* _INFORMATION SHOWN_:
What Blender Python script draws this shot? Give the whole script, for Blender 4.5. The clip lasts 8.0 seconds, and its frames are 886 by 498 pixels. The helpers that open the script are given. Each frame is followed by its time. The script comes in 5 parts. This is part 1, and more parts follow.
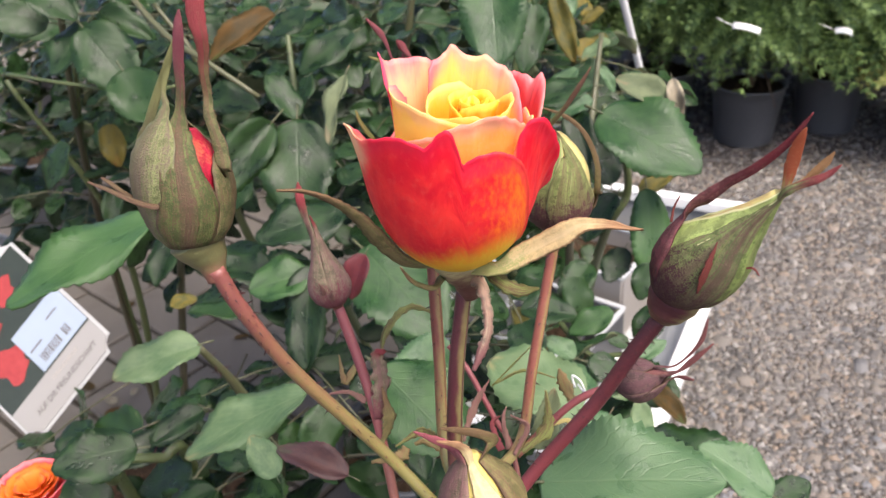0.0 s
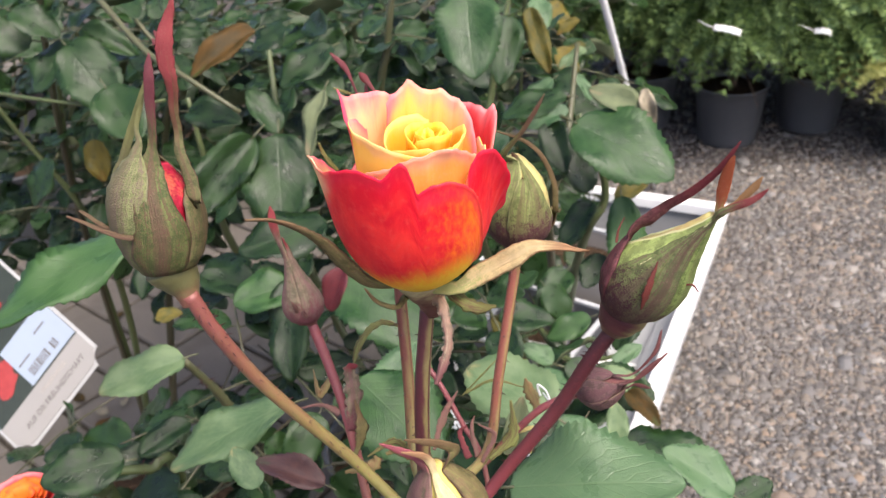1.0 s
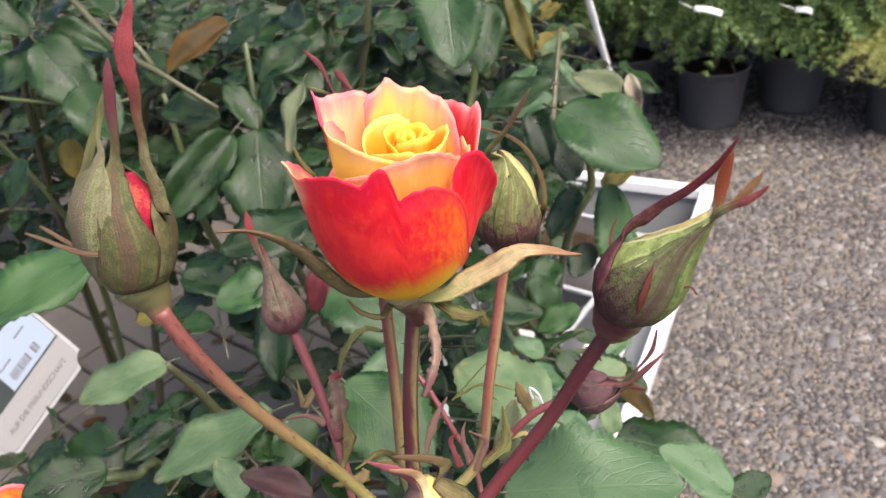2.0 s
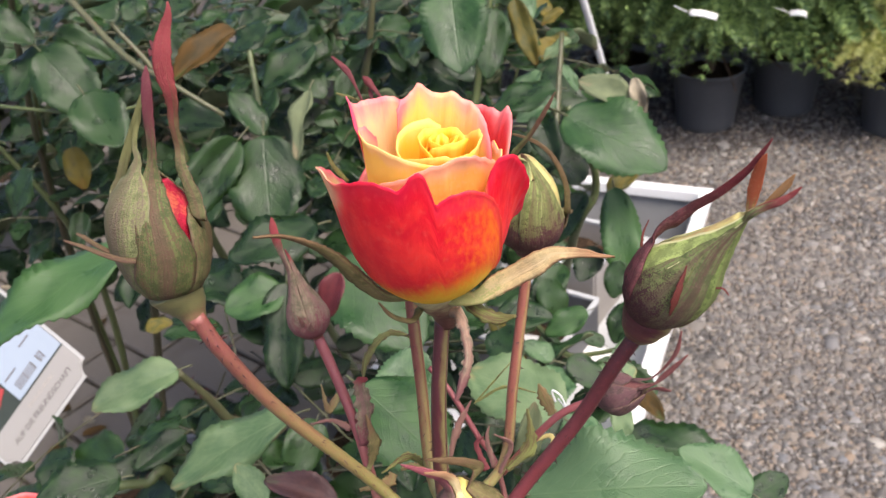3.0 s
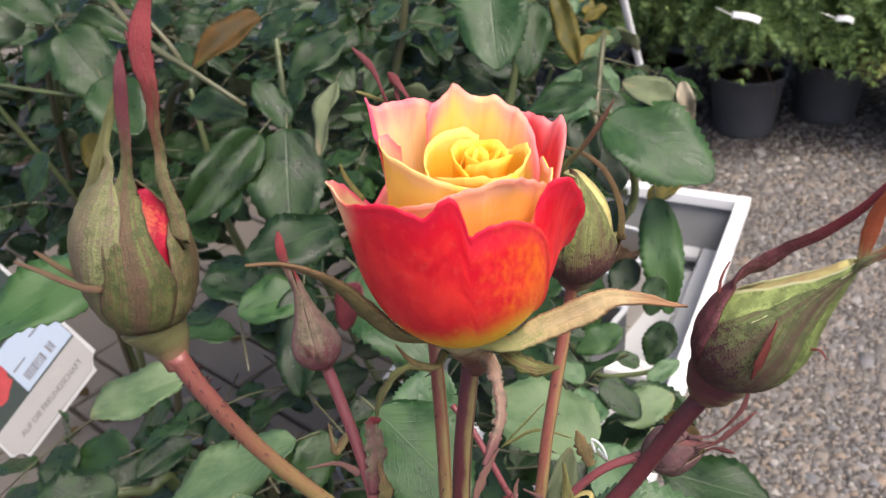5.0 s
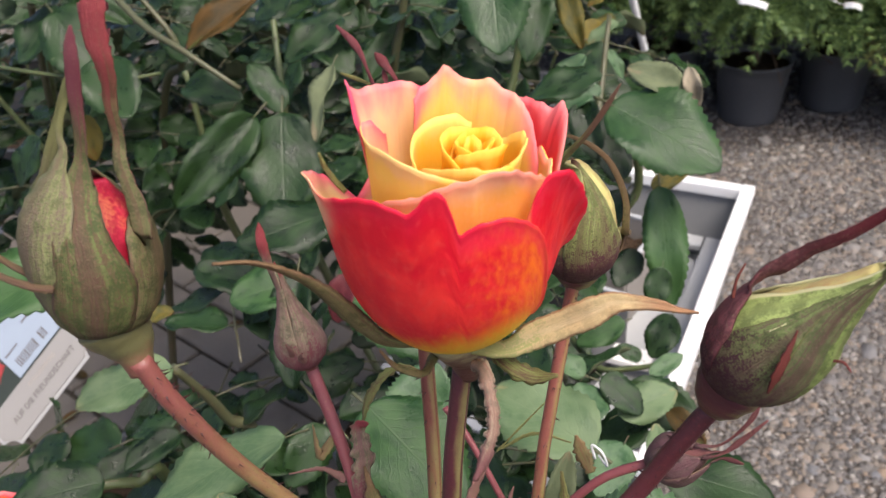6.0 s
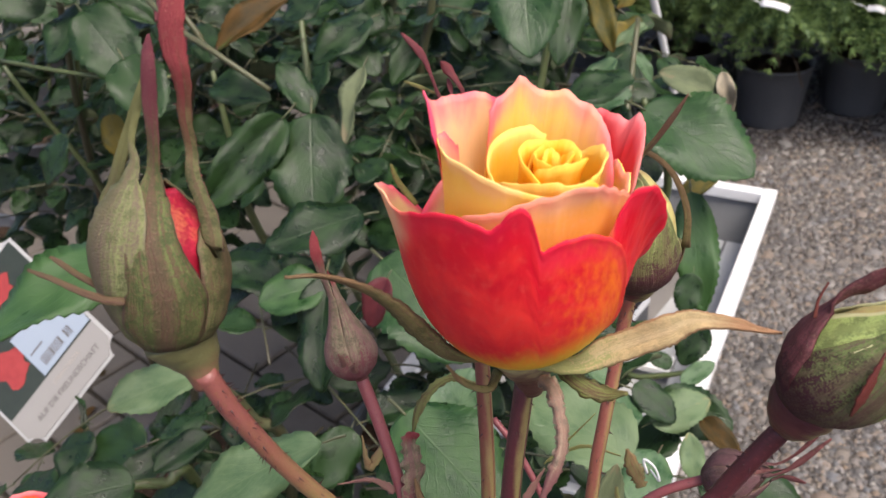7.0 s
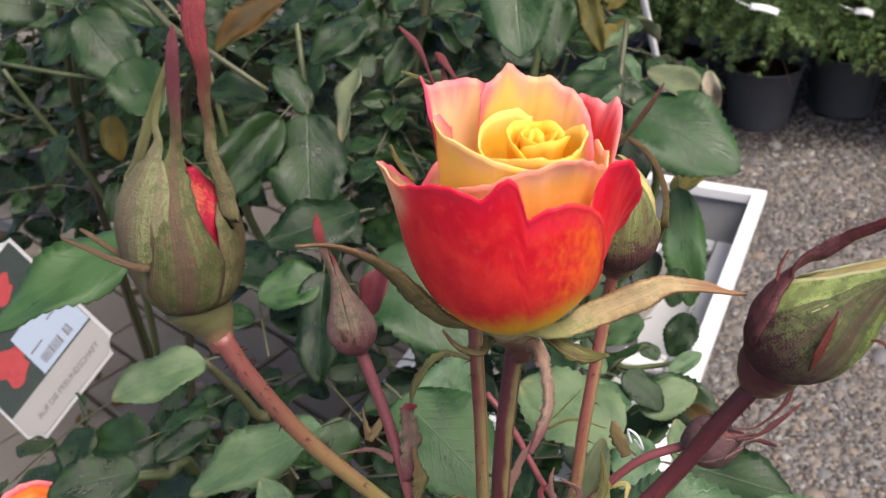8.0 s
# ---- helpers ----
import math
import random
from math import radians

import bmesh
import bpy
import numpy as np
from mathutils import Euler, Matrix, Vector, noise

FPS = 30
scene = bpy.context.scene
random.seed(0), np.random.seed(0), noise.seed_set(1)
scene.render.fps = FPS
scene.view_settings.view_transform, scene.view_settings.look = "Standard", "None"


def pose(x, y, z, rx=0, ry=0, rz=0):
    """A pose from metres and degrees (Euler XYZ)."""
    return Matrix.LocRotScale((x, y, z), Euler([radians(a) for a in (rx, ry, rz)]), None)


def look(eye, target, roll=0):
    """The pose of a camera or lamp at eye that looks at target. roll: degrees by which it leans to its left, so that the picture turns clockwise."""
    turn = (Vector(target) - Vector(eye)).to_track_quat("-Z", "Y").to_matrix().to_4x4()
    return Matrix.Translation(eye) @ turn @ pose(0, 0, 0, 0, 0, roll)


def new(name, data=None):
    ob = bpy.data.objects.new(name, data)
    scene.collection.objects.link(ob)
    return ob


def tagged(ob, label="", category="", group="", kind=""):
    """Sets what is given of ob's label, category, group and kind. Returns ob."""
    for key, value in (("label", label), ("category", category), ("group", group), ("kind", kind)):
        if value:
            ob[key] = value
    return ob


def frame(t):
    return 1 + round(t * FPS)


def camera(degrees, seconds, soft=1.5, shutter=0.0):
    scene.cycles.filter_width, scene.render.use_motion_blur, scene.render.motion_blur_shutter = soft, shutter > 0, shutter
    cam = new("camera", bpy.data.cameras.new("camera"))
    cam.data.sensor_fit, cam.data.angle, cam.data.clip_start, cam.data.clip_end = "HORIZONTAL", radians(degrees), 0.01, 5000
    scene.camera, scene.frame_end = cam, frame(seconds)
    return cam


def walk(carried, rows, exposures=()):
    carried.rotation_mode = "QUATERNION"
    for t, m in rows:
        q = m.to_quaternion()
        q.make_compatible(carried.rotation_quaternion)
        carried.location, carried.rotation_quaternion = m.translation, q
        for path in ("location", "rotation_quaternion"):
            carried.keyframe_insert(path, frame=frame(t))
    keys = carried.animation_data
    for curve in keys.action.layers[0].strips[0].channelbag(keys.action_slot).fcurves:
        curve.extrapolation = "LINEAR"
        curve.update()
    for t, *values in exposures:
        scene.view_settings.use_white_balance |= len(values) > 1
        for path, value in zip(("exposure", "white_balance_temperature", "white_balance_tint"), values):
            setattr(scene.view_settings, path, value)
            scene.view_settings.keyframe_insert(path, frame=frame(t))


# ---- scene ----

* _DO THIS_: Scan the material above. Extract every line in which the word "camera" occurs.

* _CORRECT ANSWER_:
    """The pose of a camera or lamp at eye that looks at target. roll: degrees by which it leans to its left, so that the picture turns clockwise."""
def camera(degrees, seconds, soft=1.5, shutter=0.0):
    cam = new("camera", bpy.data.cameras.new("camera"))
    scene.camera, scene.frame_end = cam, frame(seconds)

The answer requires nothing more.